## WRITTEN PROBLEM
Pictures within the data are to be left out; everything else must be reproduced exactly.

## INFORMATION SUPPLIED
+-------+

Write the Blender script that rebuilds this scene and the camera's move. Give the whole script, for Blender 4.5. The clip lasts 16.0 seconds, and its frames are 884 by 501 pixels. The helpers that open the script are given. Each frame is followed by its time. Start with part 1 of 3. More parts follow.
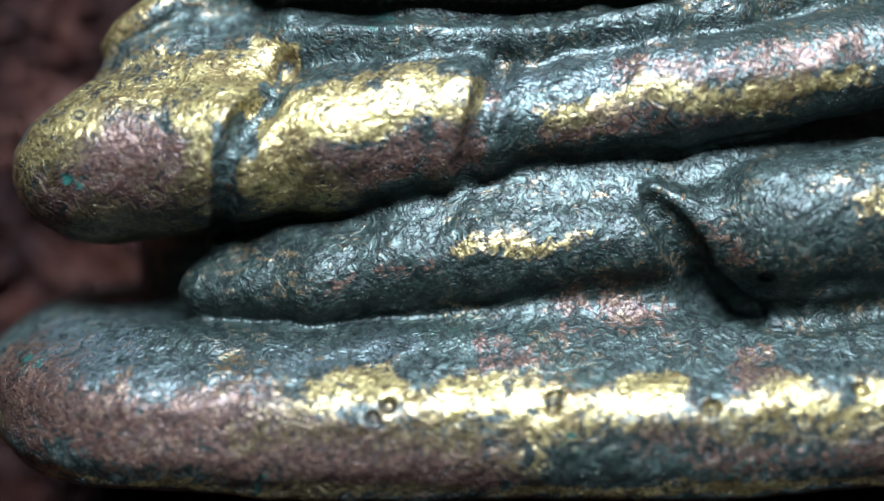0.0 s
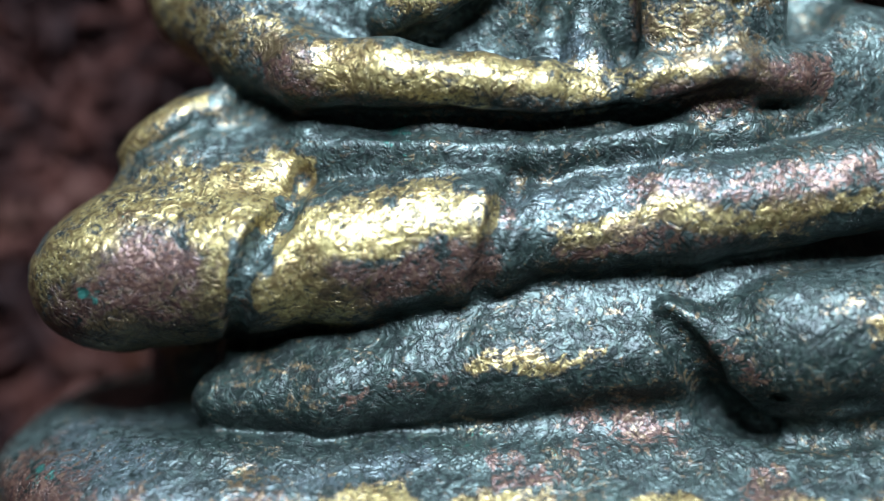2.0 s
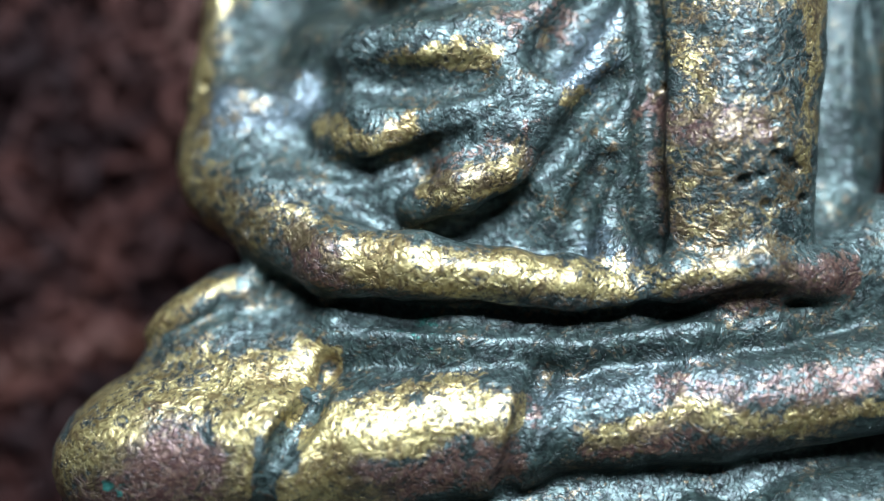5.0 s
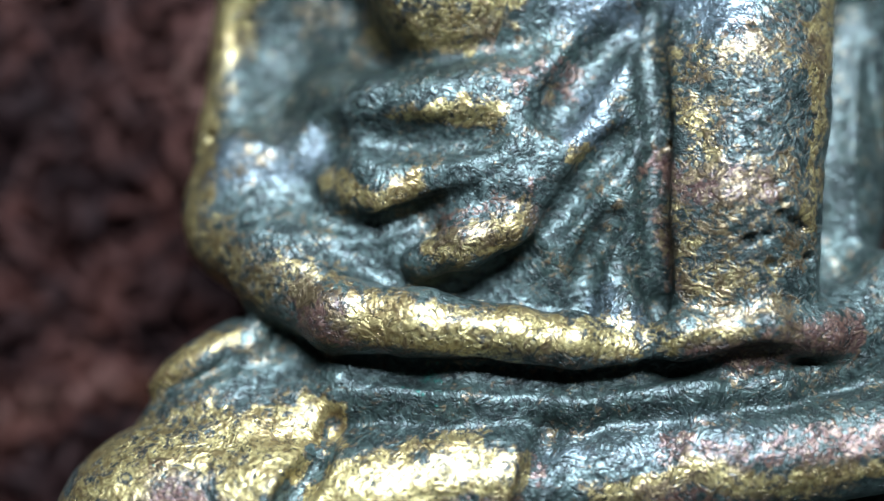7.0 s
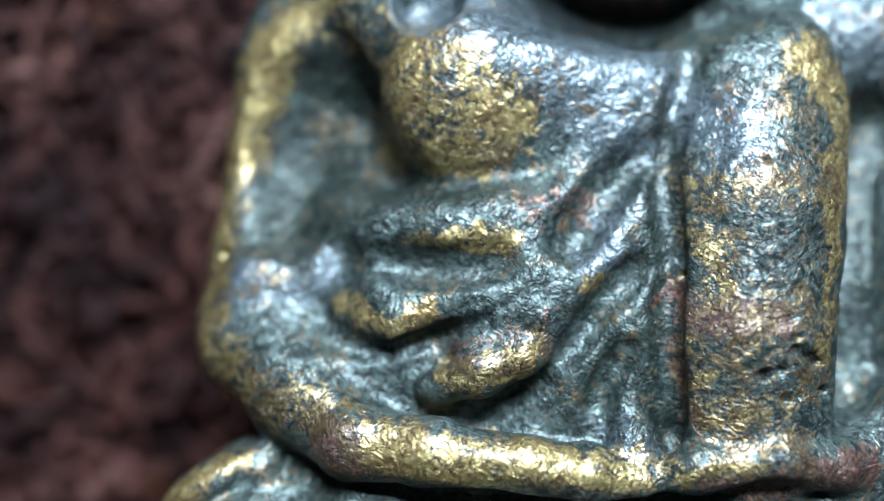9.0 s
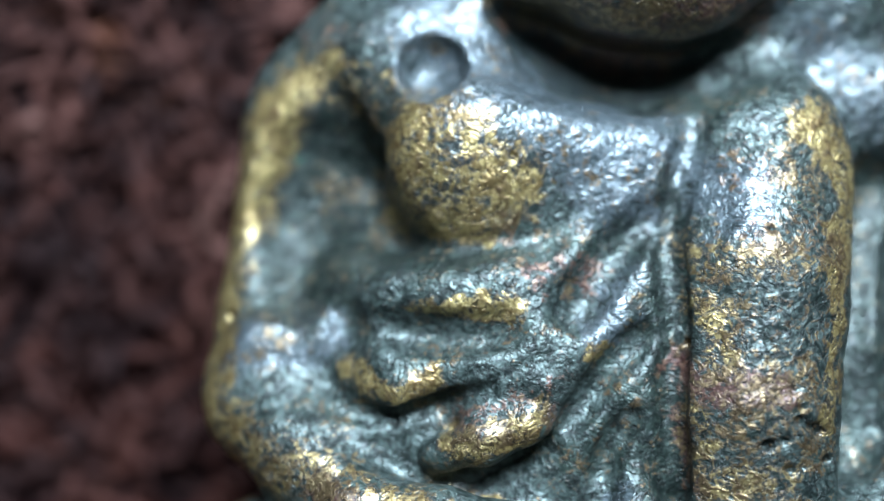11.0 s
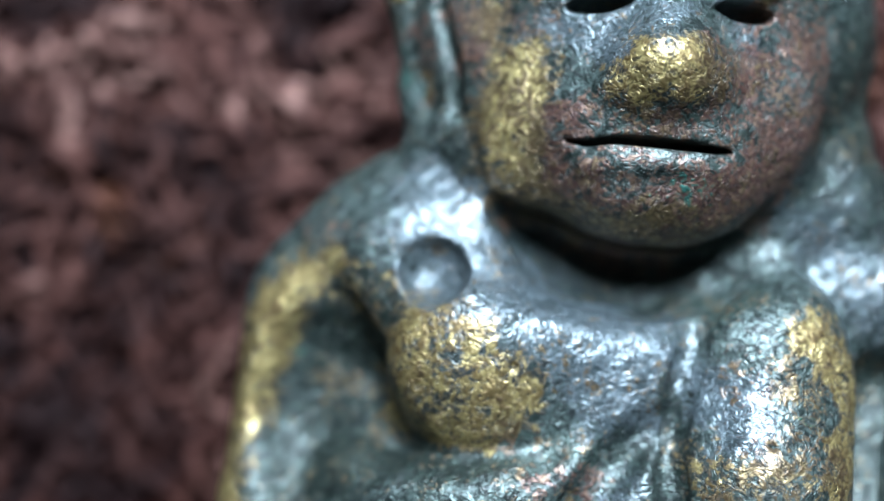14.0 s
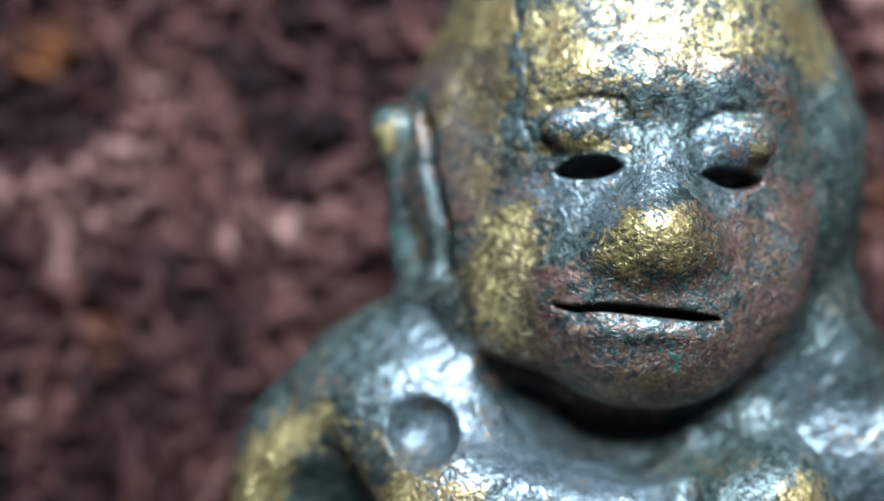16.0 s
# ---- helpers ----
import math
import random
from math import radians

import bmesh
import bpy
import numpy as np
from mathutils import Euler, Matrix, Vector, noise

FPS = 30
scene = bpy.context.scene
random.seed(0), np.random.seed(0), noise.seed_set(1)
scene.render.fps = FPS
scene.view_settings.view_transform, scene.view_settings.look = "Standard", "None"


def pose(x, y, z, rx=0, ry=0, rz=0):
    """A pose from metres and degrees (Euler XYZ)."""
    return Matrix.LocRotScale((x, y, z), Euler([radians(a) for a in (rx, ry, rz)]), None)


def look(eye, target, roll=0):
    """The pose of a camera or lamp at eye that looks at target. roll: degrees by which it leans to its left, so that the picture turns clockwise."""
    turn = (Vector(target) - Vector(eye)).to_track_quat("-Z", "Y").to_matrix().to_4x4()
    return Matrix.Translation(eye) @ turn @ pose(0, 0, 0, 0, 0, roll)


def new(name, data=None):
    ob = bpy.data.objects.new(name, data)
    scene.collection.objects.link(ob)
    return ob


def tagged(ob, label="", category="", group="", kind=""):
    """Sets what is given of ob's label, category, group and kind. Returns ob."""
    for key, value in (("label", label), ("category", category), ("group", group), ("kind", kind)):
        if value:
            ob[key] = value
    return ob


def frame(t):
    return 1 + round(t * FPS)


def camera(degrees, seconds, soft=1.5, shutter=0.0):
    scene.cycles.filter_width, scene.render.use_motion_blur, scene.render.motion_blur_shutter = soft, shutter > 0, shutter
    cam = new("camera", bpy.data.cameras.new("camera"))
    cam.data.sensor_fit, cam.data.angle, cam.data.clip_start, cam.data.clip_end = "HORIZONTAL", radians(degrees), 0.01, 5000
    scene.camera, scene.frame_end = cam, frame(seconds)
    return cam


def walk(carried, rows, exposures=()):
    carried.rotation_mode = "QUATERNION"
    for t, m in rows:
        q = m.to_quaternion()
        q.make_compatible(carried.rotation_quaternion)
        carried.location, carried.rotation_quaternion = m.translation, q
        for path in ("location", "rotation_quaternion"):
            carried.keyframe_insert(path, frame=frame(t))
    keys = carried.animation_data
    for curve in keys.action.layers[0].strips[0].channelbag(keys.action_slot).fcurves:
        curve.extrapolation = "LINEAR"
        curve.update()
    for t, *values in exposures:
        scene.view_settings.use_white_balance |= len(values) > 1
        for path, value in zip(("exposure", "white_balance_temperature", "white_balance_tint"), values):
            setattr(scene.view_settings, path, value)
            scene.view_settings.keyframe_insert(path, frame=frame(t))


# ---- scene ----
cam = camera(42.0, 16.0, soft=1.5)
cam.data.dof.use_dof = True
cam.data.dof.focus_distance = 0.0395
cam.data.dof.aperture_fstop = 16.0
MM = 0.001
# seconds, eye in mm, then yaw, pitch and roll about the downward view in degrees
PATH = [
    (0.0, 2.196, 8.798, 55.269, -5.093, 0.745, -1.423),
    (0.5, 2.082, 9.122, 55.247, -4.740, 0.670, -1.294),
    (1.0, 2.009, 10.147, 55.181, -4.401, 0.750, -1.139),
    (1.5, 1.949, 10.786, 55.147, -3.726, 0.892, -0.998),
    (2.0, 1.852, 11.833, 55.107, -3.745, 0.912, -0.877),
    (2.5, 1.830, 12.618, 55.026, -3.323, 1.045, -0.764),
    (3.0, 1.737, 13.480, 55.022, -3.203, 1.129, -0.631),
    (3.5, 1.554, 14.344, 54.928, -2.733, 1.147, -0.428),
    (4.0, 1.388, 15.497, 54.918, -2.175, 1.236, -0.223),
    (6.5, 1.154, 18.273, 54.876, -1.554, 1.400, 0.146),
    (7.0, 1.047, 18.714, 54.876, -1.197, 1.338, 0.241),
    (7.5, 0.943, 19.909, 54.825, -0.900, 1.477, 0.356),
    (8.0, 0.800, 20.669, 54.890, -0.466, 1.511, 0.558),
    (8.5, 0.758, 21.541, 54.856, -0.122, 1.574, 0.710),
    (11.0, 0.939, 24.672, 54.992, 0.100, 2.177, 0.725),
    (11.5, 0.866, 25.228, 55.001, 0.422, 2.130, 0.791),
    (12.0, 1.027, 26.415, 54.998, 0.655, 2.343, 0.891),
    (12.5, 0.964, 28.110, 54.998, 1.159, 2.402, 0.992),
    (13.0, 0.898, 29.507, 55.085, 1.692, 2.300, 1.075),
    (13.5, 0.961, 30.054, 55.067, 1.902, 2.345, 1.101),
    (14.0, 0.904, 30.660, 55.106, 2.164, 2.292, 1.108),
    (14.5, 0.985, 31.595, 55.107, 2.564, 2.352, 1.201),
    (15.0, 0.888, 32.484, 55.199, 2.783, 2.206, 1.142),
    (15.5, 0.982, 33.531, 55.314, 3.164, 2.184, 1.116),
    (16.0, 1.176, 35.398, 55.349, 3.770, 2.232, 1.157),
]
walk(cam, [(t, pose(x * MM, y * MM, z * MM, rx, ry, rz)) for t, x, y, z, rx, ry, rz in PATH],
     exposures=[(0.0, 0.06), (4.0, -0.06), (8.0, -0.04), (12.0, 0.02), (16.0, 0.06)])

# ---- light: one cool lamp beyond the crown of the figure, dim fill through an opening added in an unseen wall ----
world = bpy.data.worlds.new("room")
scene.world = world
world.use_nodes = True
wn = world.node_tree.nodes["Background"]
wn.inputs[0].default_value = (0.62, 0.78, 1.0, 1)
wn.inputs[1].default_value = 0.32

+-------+

## RESULT OF THIS EXERCISE
Write the Blender script that rebuilds this scene and the camera's move. Give the whole script, for Blender 4.5. The clip lasts 16.0 seconds, and its frames are 884 by 501 pixels. The helpers that open the script are given. Each frame is followed by its time. Start with part 1 of 3. More parts follow.
0.0 s
2.0 s
5.0 s
7.0 s
9.0 s
11.0 s
14.0 s
16.0 s
# ---- helpers ----
import math
import random
from math import radians

import bmesh
import bpy
import numpy as np
from mathutils import Euler, Matrix, Vector, noise

FPS = 30
scene = bpy.context.scene
random.seed(0), np.random.seed(0), noise.seed_set(1)
scene.render.fps = FPS
scene.view_settings.view_transform, scene.view_settings.look = "Standard", "None"


def pose(x, y, z, rx=0, ry=0, rz=0):
    """A pose from metres and degrees (Euler XYZ)."""
    return Matrix.LocRotScale((x, y, z), Euler([radians(a) for a in (rx, ry, rz)]), None)


def look(eye, target, roll=0):
    """The pose of a camera or lamp at eye that looks at target. roll: degrees by which it leans to its left, so that the picture turns clockwise."""
    turn = (Vector(target) - Vector(eye)).to_track_quat("-Z", "Y").to_matrix().to_4x4()
    return Matrix.Translation(eye) @ turn @ pose(0, 0, 0, 0, 0, roll)


def new(name, data=None):
    ob = bpy.data.objects.new(name, data)
    scene.collection.objects.link(ob)
    return ob


def tagged(ob, label="", category="", group="", kind=""):
    """Sets what is given of ob's label, category, group and kind. Returns ob."""
    for key, value in (("label", label), ("category", category), ("group", group), ("kind", kind)):
        if value:
            ob[key] = value
    return ob


def frame(t):
    return 1 + round(t * FPS)


def camera(degrees, seconds, soft=1.5, shutter=0.0):
    scene.cycles.filter_width, scene.render.use_motion_blur, scene.render.motion_blur_shutter = soft, shutter > 0, shutter
    cam = new("camera", bpy.data.cameras.new("camera"))
    cam.data.sensor_fit, cam.data.angle, cam.data.clip_start, cam.data.clip_end = "HORIZONTAL", radians(degrees), 0.01, 5000
    scene.camera, scene.frame_end = cam, frame(seconds)
    return cam


def walk(carried, rows, exposures=()):
    carried.rotation_mode = "QUATERNION"
    for t, m in rows:
        q = m.to_quaternion()
        q.make_compatible(carried.rotation_quaternion)
        carried.location, carried.rotation_quaternion = m.translation, q
        for path in ("location", "rotation_quaternion"):
            carried.keyframe_insert(path, frame=frame(t))
    keys = carried.animation_data
    for curve in keys.action.layers[0].strips[0].channelbag(keys.action_slot).fcurves:
        curve.extrapolation = "LINEAR"
        curve.update()
    for t, *values in exposures:
        scene.view_settings.use_white_balance |= len(values) > 1
        for path, value in zip(("exposure", "white_balance_temperature", "white_balance_tint"), values):
            setattr(scene.view_settings, path, value)
            scene.view_settings.keyframe_insert(path, frame=frame(t))


# ---- scene ----
cam = camera(42.0, 16.0, soft=1.5)
cam.data.dof.use_dof = True
cam.data.dof.focus_distance = 0.0395
cam.data.dof.aperture_fstop = 16.0
MM = 0.001
# seconds, eye in mm, then yaw, pitch and roll about the downward view in degrees
PATH = [
    (0.0, 2.196, 8.798, 55.269, -5.093, 0.745, -1.423),
    (0.5, 2.082, 9.122, 55.247, -4.740, 0.670, -1.294),
    (1.0, 2.009, 10.147, 55.181, -4.401, 0.750, -1.139),
    (1.5, 1.949, 10.786, 55.147, -3.726, 0.892, -0.998),
    (2.0, 1.852, 11.833, 55.107, -3.745, 0.912, -0.877),
    (2.5, 1.830, 12.618, 55.026, -3.323, 1.045, -0.764),
    (3.0, 1.737, 13.480, 55.022, -3.203, 1.129, -0.631),
    (3.5, 1.554, 14.344, 54.928, -2.733, 1.147, -0.428),
    (4.0, 1.388, 15.497, 54.918, -2.175, 1.236, -0.223),
    (6.5, 1.154, 18.273, 54.876, -1.554, 1.400, 0.146),
    (7.0, 1.047, 18.714, 54.876, -1.197, 1.338, 0.241),
    (7.5, 0.943, 19.909, 54.825, -0.900, 1.477, 0.356),
    (8.0, 0.800, 20.669, 54.890, -0.466, 1.511, 0.558),
    (8.5, 0.758, 21.541, 54.856, -0.122, 1.574, 0.710),
    (11.0, 0.939, 24.672, 54.992, 0.100, 2.177, 0.725),
    (11.5, 0.866, 25.228, 55.001, 0.422, 2.130, 0.791),
    (12.0, 1.027, 26.415, 54.998, 0.655, 2.343, 0.891),
    (12.5, 0.964, 28.110, 54.998, 1.159, 2.402, 0.992),
    (13.0, 0.898, 29.507, 55.085, 1.692, 2.300, 1.075),
    (13.5, 0.961, 30.054, 55.067, 1.902, 2.345, 1.101),
    (14.0, 0.904, 30.660, 55.106, 2.164, 2.292, 1.108),
    (14.5, 0.985, 31.595, 55.107, 2.564, 2.352, 1.201),
    (15.0, 0.888, 32.484, 55.199, 2.783, 2.206, 1.142),
    (15.5, 0.982, 33.531, 55.314, 3.164, 2.184, 1.116),
    (16.0, 1.176, 35.398, 55.349, 3.770, 2.232, 1.157),
]
walk(cam, [(t, pose(x * MM, y * MM, z * MM, rx, ry, rz)) for t, x, y, z, rx, ry, rz in PATH],
     exposures=[(0.0, 0.06), (4.0, -0.06), (8.0, -0.04), (12.0, 0.02), (16.0, 0.06)])

# ---- light: one cool lamp beyond the crown of the figure, dim fill through an opening added in an unseen wall ----
world = bpy.data.worlds.new("room")
scene.world = world
world.use_nodes = True
wn = world.node_tree.nodes["Background"]
wn.inputs[0].default_value = (0.62, 0.78, 1.0, 1)
wn.inputs[1].default_value = 0.32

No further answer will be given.